Only a number is expected: how many lines in the data below contain the word "parts".

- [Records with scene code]

++++++++++++++++++++

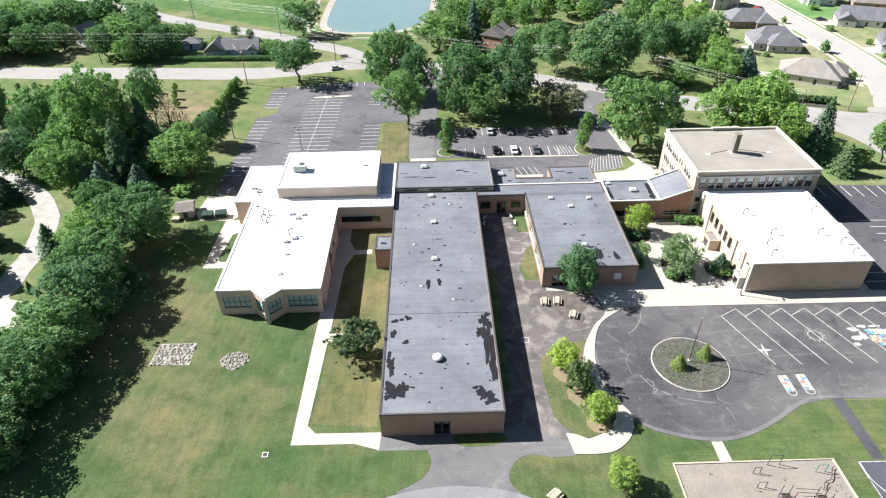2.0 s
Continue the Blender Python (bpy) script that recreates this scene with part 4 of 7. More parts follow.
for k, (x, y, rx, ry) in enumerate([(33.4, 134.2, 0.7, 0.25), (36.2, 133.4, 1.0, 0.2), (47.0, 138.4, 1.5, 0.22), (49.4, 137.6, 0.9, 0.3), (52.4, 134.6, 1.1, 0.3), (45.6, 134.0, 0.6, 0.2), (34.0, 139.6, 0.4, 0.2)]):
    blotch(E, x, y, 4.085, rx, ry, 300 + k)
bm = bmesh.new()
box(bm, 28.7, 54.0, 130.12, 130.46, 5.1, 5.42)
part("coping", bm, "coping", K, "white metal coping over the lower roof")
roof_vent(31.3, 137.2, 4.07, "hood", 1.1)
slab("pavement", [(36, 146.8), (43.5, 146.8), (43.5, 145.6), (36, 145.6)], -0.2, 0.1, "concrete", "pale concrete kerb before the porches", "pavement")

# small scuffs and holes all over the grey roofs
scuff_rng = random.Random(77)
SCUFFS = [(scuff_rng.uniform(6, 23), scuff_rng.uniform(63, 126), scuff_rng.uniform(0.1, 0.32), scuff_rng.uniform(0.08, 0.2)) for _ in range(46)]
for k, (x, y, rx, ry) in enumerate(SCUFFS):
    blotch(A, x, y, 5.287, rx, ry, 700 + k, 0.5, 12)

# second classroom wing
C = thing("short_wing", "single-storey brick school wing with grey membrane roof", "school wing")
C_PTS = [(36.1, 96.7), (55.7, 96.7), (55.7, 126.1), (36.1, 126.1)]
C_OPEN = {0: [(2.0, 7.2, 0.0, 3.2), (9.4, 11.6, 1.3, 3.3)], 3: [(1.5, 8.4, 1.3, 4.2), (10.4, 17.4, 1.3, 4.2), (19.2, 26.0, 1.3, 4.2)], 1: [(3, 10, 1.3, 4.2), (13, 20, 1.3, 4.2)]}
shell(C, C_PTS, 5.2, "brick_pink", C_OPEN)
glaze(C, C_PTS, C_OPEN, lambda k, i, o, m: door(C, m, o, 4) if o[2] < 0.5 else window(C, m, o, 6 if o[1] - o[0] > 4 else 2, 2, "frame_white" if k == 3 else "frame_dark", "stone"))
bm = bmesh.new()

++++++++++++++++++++

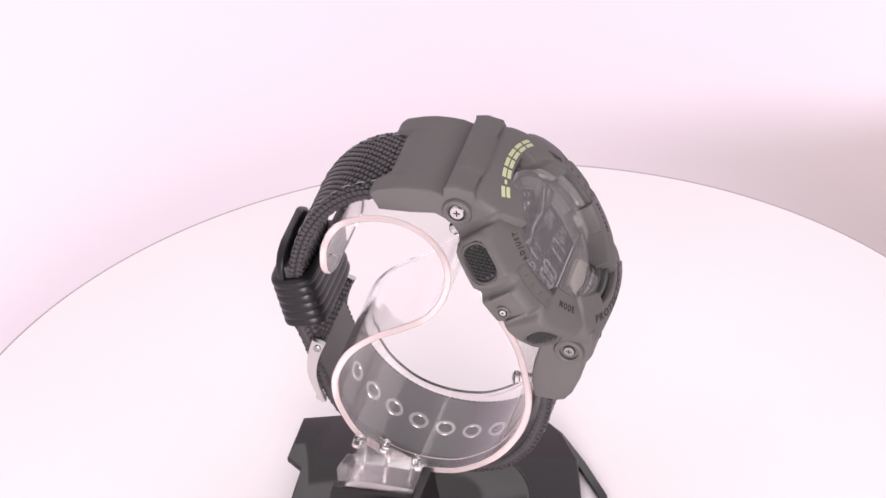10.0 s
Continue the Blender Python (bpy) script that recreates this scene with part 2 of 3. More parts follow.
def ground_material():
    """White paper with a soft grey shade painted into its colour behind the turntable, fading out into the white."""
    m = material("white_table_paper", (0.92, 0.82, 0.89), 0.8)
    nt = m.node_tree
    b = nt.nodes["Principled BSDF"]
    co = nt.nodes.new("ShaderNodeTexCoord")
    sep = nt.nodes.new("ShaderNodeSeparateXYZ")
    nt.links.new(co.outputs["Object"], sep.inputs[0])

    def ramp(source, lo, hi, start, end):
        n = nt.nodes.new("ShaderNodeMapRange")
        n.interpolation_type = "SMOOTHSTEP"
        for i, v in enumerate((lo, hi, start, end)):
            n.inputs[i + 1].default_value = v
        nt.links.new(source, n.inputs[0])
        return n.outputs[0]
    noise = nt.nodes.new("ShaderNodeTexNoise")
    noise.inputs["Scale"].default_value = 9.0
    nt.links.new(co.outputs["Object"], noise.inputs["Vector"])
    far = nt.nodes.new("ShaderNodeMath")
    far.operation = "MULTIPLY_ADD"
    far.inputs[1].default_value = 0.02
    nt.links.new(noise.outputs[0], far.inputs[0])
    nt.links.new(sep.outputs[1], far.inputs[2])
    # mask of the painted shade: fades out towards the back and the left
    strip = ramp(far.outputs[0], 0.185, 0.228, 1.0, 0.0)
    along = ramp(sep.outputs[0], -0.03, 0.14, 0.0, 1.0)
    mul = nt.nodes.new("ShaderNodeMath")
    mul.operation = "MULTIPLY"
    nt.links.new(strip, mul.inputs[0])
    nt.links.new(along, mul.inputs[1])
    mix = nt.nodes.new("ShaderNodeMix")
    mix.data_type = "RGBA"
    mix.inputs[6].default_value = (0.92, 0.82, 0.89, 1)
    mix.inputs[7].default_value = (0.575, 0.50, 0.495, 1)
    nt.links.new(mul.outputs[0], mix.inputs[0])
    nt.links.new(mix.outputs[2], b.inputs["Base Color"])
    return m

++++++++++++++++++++

- [FULL OUTPUT] 2